Een Man en een Wachter ed. 1975
Een taeffel spel van twee personagien [Een Man en een Wachter]
(anoniem) XVIIA
[Teksteditie: Patricia Lammens-Pikhaus (ed.), “Het ‘Tafelspel van een man en een wachter’ in het handschrift 134 C 55 van de Koninklijke Bibliotheek te ’s-Gravenhage”, in: Jaarboek De Fonteine, XXV (1975/I), Tweede reeks – nr. 17, pp. 141-164]
[Hummelen 1 W 14] [Pikhaus 66]
Auteur
Een anonieme rederijker.
Genre
Een rederijkersspel, meer bepaald een tafelspel (presentspel).
Situering / datering
De tekst (221 versregels) bleef alleen bewaard in een handschrift dat in 1654 eigendom werd van Constantijn Huygens en zich thans bevindt in de Koninklijke Bibliotheek te Den Haag (ms. 134 C 55).
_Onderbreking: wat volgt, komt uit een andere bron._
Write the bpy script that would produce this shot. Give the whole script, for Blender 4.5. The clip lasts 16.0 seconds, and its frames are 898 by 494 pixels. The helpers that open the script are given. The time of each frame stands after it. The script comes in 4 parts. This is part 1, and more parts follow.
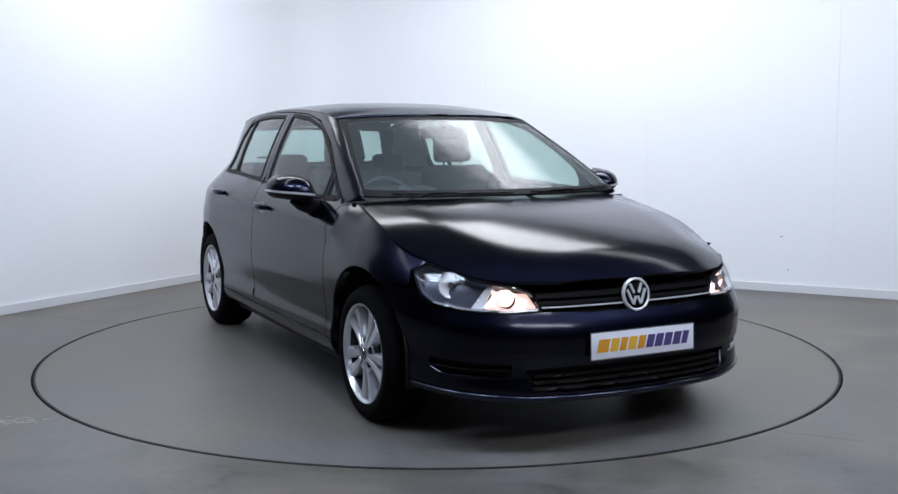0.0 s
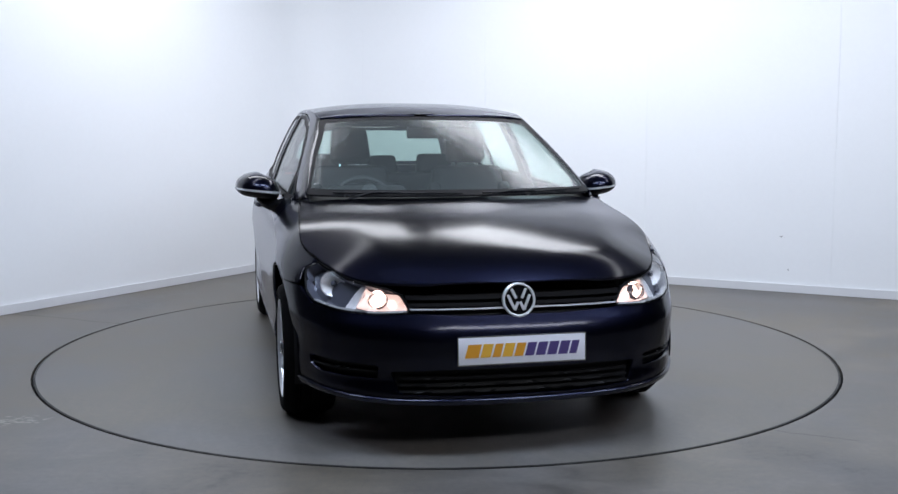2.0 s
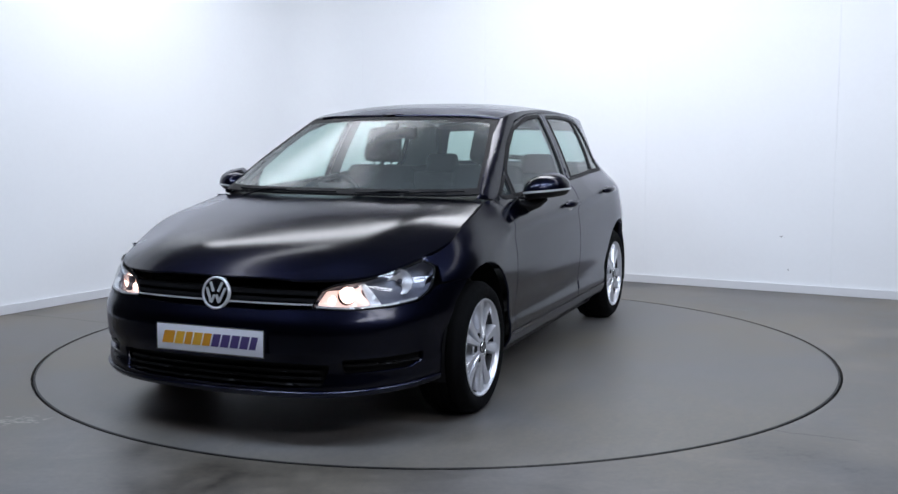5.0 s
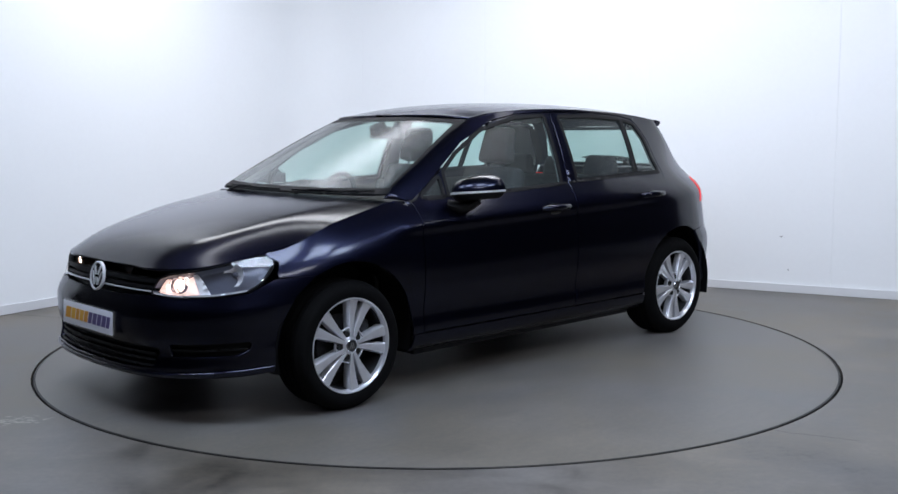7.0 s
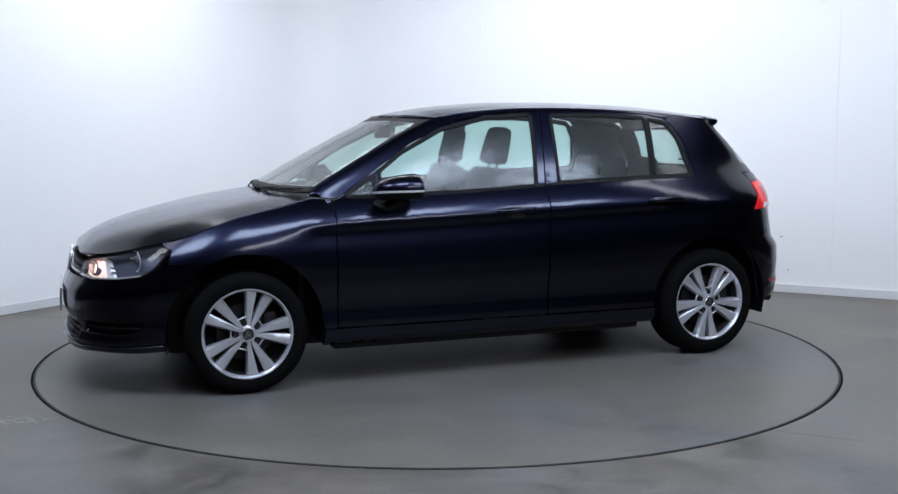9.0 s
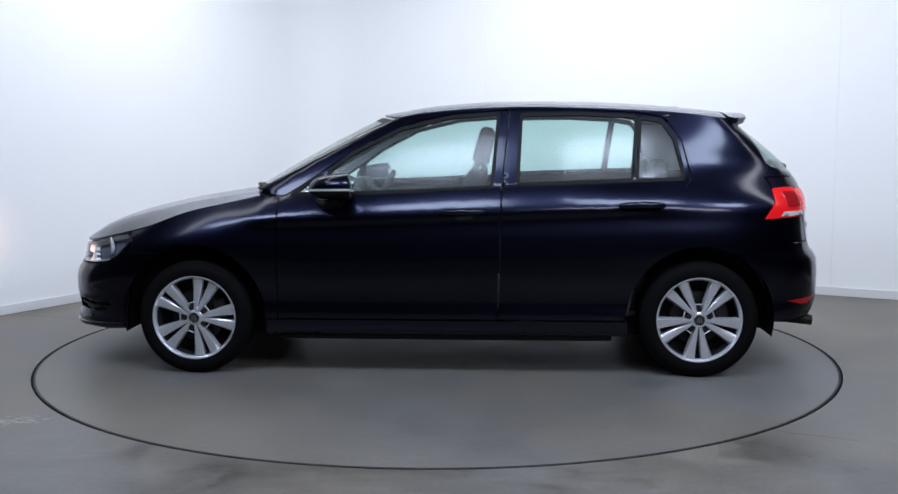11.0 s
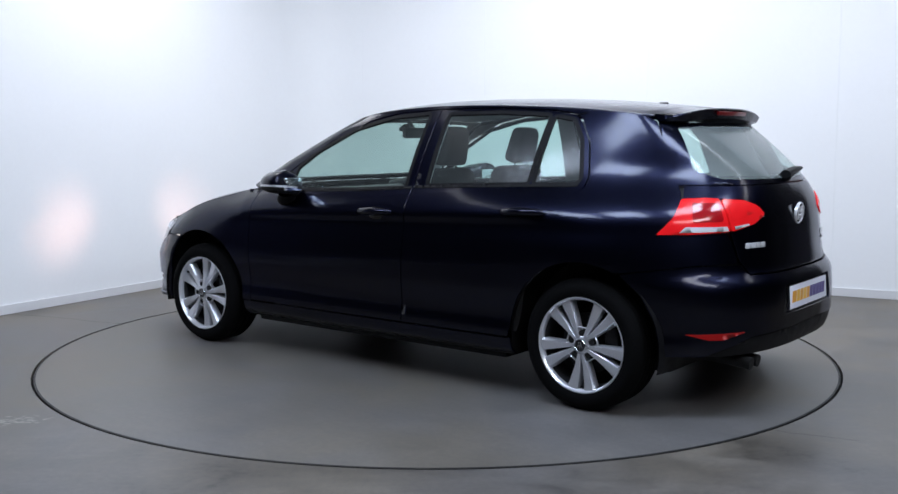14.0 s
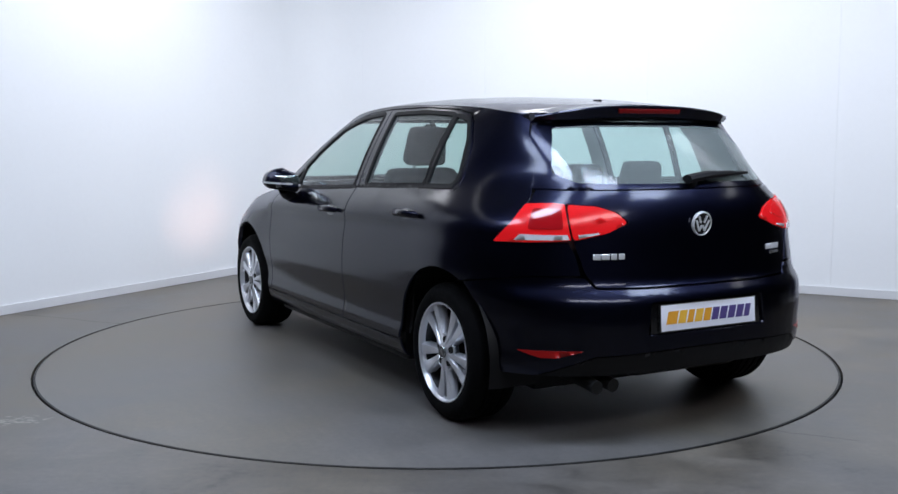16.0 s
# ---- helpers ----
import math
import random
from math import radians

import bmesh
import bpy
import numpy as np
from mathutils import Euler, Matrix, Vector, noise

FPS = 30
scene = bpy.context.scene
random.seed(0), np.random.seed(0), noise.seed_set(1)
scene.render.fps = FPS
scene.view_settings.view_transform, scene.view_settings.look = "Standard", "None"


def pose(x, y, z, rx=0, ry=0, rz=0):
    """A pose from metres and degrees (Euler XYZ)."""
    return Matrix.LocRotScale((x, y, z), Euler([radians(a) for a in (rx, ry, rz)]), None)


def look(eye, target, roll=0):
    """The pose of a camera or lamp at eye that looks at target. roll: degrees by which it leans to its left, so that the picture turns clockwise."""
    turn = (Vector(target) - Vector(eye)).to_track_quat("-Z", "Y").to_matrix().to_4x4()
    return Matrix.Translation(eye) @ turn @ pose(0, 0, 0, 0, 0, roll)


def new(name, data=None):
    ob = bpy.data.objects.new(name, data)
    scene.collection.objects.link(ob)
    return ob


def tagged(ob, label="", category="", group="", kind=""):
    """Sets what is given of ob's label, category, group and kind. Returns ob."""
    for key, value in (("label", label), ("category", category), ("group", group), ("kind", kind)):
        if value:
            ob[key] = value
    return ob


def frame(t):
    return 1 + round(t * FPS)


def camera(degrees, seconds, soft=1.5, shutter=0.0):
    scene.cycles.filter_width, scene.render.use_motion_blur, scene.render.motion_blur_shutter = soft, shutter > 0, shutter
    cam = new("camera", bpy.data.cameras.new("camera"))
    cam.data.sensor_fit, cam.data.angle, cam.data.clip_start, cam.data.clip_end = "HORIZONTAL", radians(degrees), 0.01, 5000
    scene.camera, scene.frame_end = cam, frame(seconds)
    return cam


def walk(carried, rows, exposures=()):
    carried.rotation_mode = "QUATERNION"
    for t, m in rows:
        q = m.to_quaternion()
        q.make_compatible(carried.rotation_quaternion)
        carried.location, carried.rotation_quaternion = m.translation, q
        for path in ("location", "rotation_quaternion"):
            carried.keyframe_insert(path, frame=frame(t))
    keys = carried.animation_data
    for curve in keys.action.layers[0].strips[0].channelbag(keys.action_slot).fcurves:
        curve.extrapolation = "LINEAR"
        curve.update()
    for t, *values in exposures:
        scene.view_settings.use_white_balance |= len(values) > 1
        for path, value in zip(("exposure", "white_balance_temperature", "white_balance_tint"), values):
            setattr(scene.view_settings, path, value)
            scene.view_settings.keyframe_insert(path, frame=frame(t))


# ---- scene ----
from mathutils.bvhtree import BVHTree
from mathutils.geometry import delaunay_2d_cdt

# ---- camera: stands still on a tripod before the turntable ----
cam = camera(47.57, 16.0)
EYE = pose(0, -5.981, 1.254, 90 - 6.263, 0, -0.597)
walk(cam, [(0, EYE), (16, EYE)])

# ---- world and lights ----
world = bpy.data.worlds.new("world")
scene.world = world
world.use_nodes = True
world.node_tree.nodes["Background"].inputs[0].default_value = (0.8, 0.88, 1.0, 1)
world.node_tree.nodes["Background"].inputs[1].default_value = 0.02
scene.view_settings.exposure = -0.06


def area_light(name, at, aim, sx, sy, watts, colour):
    d = bpy.data.lights.new(name, "AREA")
    d.shape, d.size, d.size_y, d.energy, d.color = "RECTANGLE", sx, sy, watts, colour
    o = new(name, d)
    o.matrix_world = look(at, aim)
    return o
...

Het dateert uit de eerste helft van de zeventiende eeuw en werd door één hand afgeschreven (de naam van de kopiist bleef onbekend). Over de ontstaansdatum van dit spel zijn er geen aanduidingen. Voor meer details over het handschrift, zie P.J.H. Vermeeren, “Een manuscript met rederijkerspoëzie uit de boekerij van Constantijn Huygens”, in: Tijdschrift voor Nederlandse Taal- en Letterkunde, LXXIX (1963), pp. 271-287..
Inhoud
De inhoud is ernstig van aard. Een man ontmoet een wachter en snauwt hem af, omdat hij in deze singuerije niet thuishoort. Als de wachter echter nadruk legt op zijn geestelijke rol als wachter van de ziel en beschermer tegen de dood, en op het feit dat Christus ook een wachter was in deze zin, draait de man bij. De wachter deelt dan mee dat hij een present bijheeft: een rechtveerdige wysere. Nadat de man een aantal malen verkeerd heeft geraden omtrent de identiteit van dit geschenk, verklaart de wachter dat de ‘wijzer’ God is die als Rechtvaardige Rechter het laatste vonnis zal vellen over levenden en doden (vergelijk de verzen 169-179).
Thematiek
Omtrent het vermoedelijk reformatorische karakter van dit spel, vergelijk ed. 1975: 144-145. Lammens-Pikhaus concludeert dat we hier te maken hebben met een tafelspel met ‘enigszins hervormingsgezinde sympathieën’.
Receptie
Het genre is typisch voor de rederijkers, het decor is typisch stedelijk (zie de figuur van de wachter, vergelijk ook ed. 1975: 44-47). Stadsliteratuur dus.
Profaan / religieus?
Uit de weergave van de inhoud blijkt duidelijk dat dit geen profaan, maar een ernstig-religieus spel is. De passage waarin de man de wachter op de korrel neemt, is echter zuiver profaan van aard.